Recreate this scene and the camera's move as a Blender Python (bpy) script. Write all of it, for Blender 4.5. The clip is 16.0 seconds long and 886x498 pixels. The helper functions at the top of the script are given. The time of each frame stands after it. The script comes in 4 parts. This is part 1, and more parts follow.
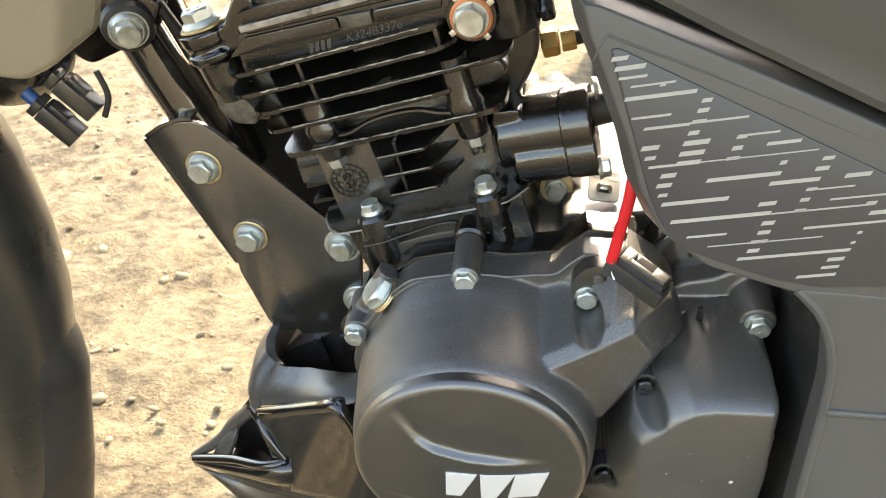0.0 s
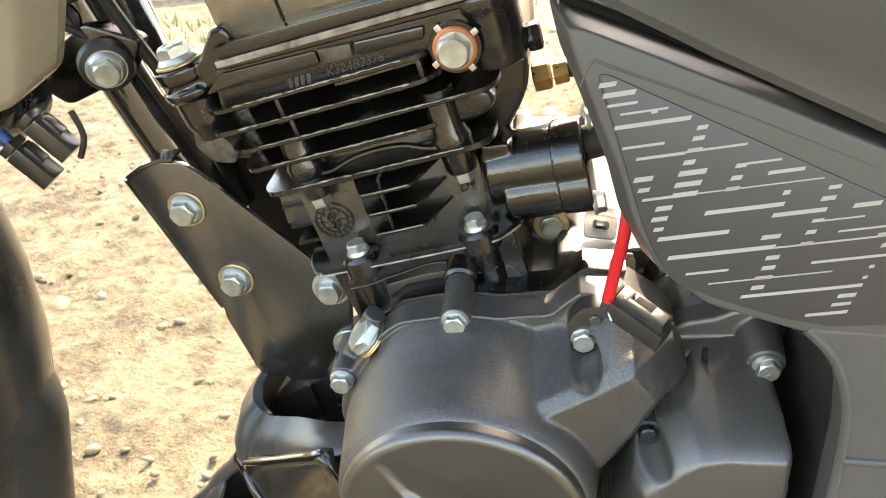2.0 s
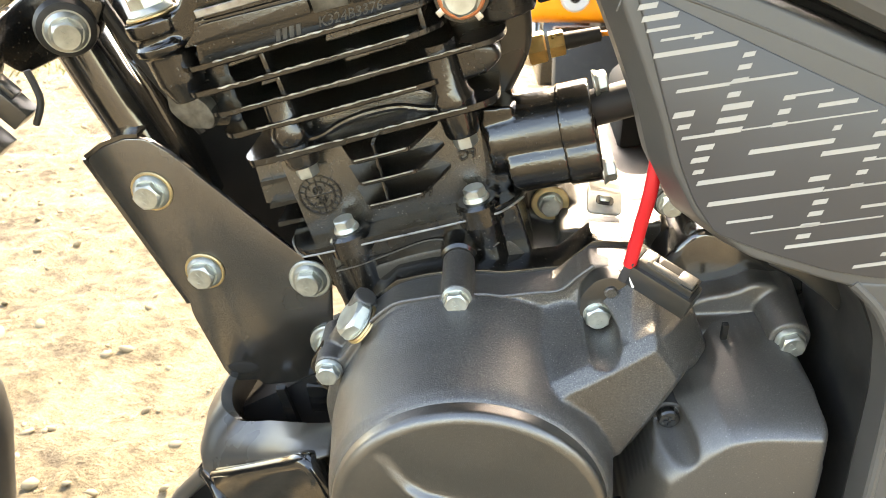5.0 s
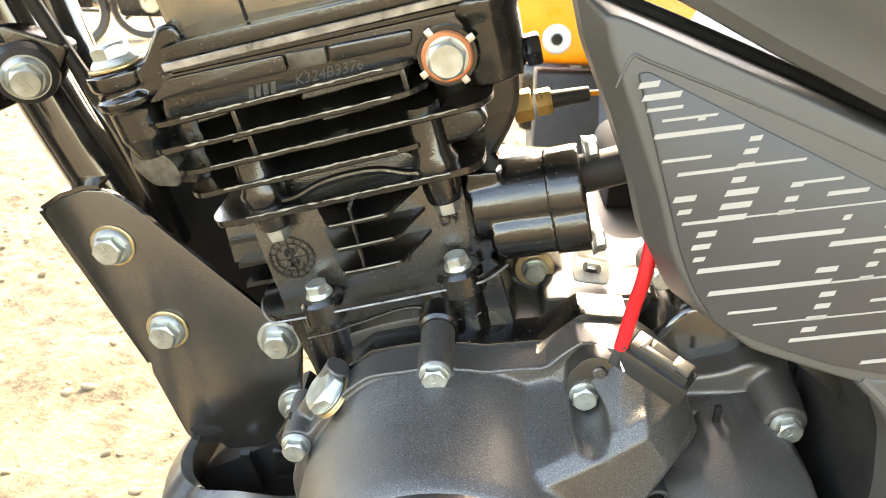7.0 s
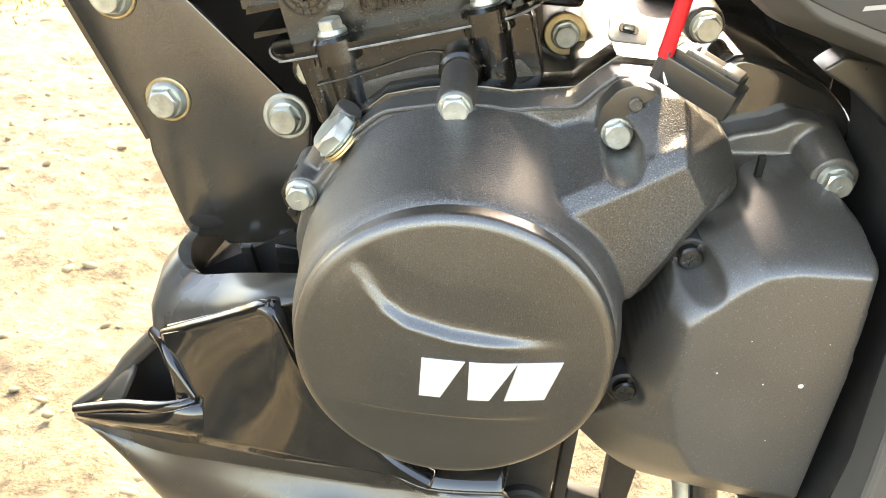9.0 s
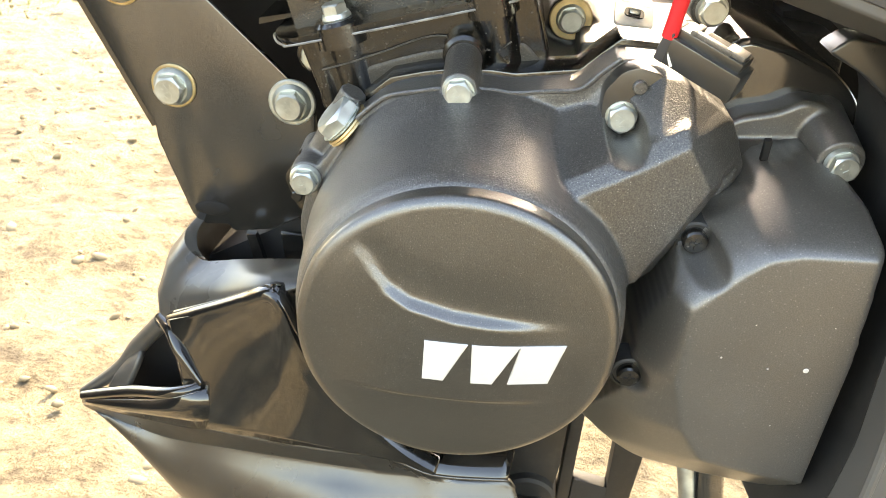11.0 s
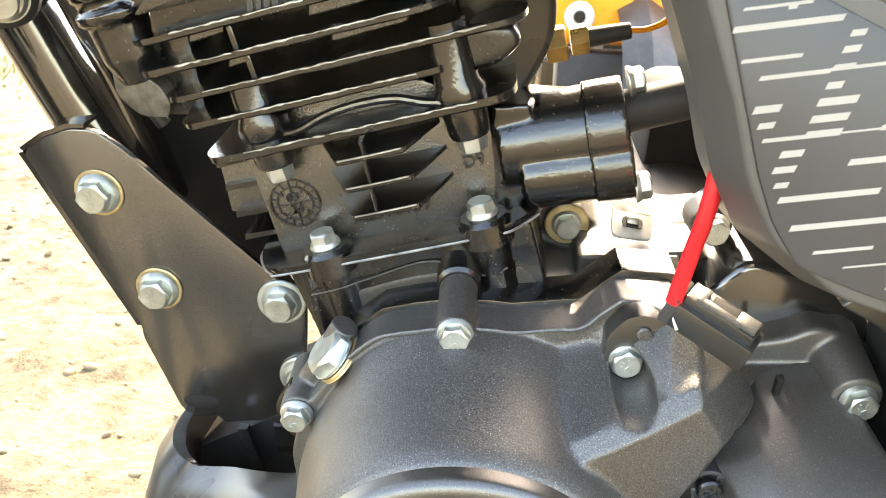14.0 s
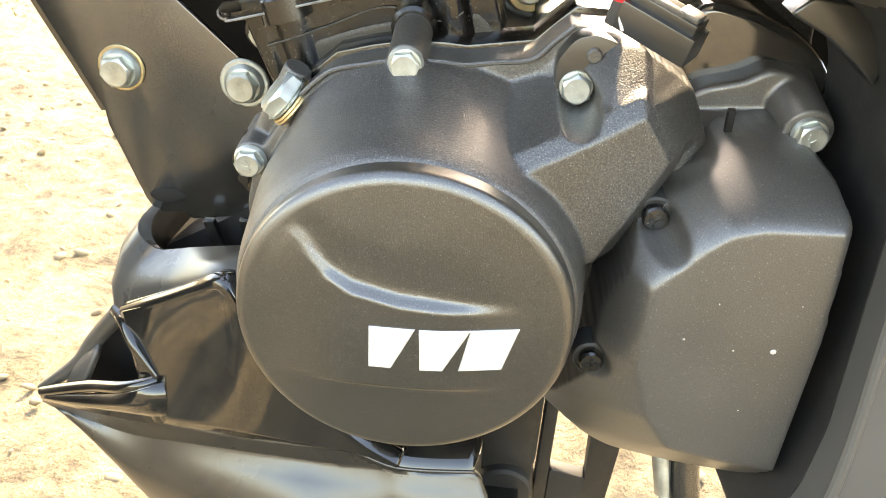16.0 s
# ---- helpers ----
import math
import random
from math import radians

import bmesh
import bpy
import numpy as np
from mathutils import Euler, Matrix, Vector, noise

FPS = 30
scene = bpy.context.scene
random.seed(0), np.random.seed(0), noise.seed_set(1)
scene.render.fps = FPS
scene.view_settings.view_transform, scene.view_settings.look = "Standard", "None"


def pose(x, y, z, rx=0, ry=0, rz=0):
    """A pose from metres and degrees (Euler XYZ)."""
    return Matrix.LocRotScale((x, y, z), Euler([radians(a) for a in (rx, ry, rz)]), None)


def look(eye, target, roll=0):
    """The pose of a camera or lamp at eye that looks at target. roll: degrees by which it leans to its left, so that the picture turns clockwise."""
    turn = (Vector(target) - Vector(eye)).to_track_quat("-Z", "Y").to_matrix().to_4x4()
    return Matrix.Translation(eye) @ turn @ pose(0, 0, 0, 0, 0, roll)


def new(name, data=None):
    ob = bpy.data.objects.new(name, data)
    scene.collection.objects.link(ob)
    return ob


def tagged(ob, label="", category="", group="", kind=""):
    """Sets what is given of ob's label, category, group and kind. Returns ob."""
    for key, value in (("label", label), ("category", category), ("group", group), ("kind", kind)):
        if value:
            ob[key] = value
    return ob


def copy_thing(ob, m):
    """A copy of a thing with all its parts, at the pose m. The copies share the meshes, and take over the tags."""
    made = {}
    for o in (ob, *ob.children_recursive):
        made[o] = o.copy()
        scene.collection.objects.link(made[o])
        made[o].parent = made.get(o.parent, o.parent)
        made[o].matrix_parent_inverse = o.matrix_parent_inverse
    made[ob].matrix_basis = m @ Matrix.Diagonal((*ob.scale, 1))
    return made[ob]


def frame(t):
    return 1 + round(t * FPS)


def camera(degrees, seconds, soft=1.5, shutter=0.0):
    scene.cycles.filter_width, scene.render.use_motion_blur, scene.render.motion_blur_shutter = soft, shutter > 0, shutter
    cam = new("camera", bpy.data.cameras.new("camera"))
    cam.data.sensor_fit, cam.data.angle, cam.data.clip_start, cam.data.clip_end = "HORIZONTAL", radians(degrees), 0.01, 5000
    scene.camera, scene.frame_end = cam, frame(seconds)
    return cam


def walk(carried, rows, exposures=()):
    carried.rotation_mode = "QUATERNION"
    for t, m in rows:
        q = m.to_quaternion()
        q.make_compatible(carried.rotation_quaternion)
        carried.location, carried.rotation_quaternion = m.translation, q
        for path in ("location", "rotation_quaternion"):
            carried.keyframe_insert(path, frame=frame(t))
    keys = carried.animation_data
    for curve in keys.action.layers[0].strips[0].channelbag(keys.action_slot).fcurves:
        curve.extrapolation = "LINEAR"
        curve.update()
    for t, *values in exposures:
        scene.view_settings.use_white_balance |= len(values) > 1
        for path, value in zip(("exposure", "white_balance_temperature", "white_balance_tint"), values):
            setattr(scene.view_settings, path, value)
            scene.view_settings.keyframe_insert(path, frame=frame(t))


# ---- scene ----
cam = camera(58.0, 16.0, 0.9)
cam.data.dof.use_dof, cam.data.dof.focus_distance, cam.data.dof.aperture_fstop = True, 0.36, 32.0
METRES, EYE, TILT, LEAN, TURN = 0.54, 0.695, -27.0, 0.0, 7.0
ROWS = [
    (0.0, 0.0, 0.0, 0.0, 0.0, 0.0, -0.0),
    (0.5, -0.0087, -0.0078, 0.0368, 0.41, 1.61, 0.06),
    (1.0, 0.0043, 0.0134, 0.0292, 0.6, 2.69, 0.3),
    (1.5, 0.0298, 0.0359, 0.009, 0.67, 3.05, 0.57),
    (2.0, 0.0197, 0.04, -0.0011, 0.6, 3.03, 0.75),
    (2.5, 0.0051, 0.0402, 0.005, 0.44, 3.03, 0.71),
    (3.0, 0.0066, 0.0444, 0.01, 0.09, 3.3, 0.63),
    (3.5, -0.0013, 0.0619, -0.0062, -0.61, 3.83, 0.75),
    (4.0, -0.0256, 0.0987, -0.0656, -1.63, 4.53, 1.07),
    (6.5, -0.0318, 0.1375, -0.038, -5.02, 7.59, 1.25),
    (7.0, -0.033, 0.1474, -0.019, -5.25, 7.93, 0.49),
    (7.5, -0.0332, 0.1773, -0.0397, -5.42, 7.66, -0.42),
    (8.0, -0.0309, 0.2, -0.1234, -5.43, 6.76, -1.25),
    (8.5, -0.0202, 0.2331, -0.1824, -5.3, 5.62, -1.92),
    (9.0, -0.0344, 0.2228, -0.1912, -5.08, 4.65, -2.29),
    (11.5, -0.0236, 0.2265, -0.2065, -4.33, 4.25, -2.4),
    (12.0, -0.0116, 0.2485, -0.2081, -4.55, 4.49, -2.11),
    (12.5, -0.0148, 0.2572, -0.1457, -4.7, 5.28, -1.64),
    (13.0, -0.0331, 0.245, -0.059, -4.73, 6.56, -1.16),
    (13.5, -0.0404, 0.2464, -0.0207, -4.61, 7.46, -0.73),
    (14.0, -0.0327, 0.2364, -0.0466, -4.5, 7.59, -0.55),
    (14.5, -0.0061, 0.2233, -0.1466, -4.37, 6.73, -0.6),
    (15.0, -0.0009, 0.2241, -0.1857, -4.41, 5.51, -0.88),
    (15.5, 0.0029, 0.2396, -0.1997, -4.39, 4.41, -1.2),
    (16.0, 0.0112, 0.252, -0.2054, -4.35, 3.79, -1.54),
]
walk(cam, [(t, pose(0, 0, EYE, TILT, LEAN, TURN) @ pose(METRES * x, METRES * y, METRES * z, 90 + pitch, roll, yaw)) for t, x, y, z, yaw, pitch, roll in ROWS],
     exposures=[(0.0, 2.94, 8800, 12), (4.0, 3.24, 9100, 12), (8.0, 3.54, 9300, 12), (12.0, 3.40, 9500, 12), (14.5, 3.66, 9100, 12), (16.0, 3.54, 9500, 12)])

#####

◆ **WHAT IS BEING ASKED**: Extract the lines exactly, please: the first line of the listing, the line with "scene.render.fps = FPS", and every line between them, but no pictures.

◆ **ANSWER TO THIS TASK**:
Recreate this scene and the camera's move as a Blender Python (bpy) script. Write all of it, for Blender 4.5. The clip is 16.0 seconds long and 886x498 pixels. The helper functions at the top of the script are given. The time of each frame stands after it. The script comes in 4 parts. This is part 1, and more parts follow.
0.0 s
2.0 s
5.0 s
7.0 s
9.0 s
11.0 s
14.0 s
16.0 s
# ---- helpers ----
import math
import random
from math import radians

import bmesh
import bpy
import numpy as np
from mathutils import Euler, Matrix, Vector, noise

FPS = 30
scene = bpy.context.scene
random.seed(0), np.random.seed(0), noise.seed_set(1)
scene.render.fps = FPS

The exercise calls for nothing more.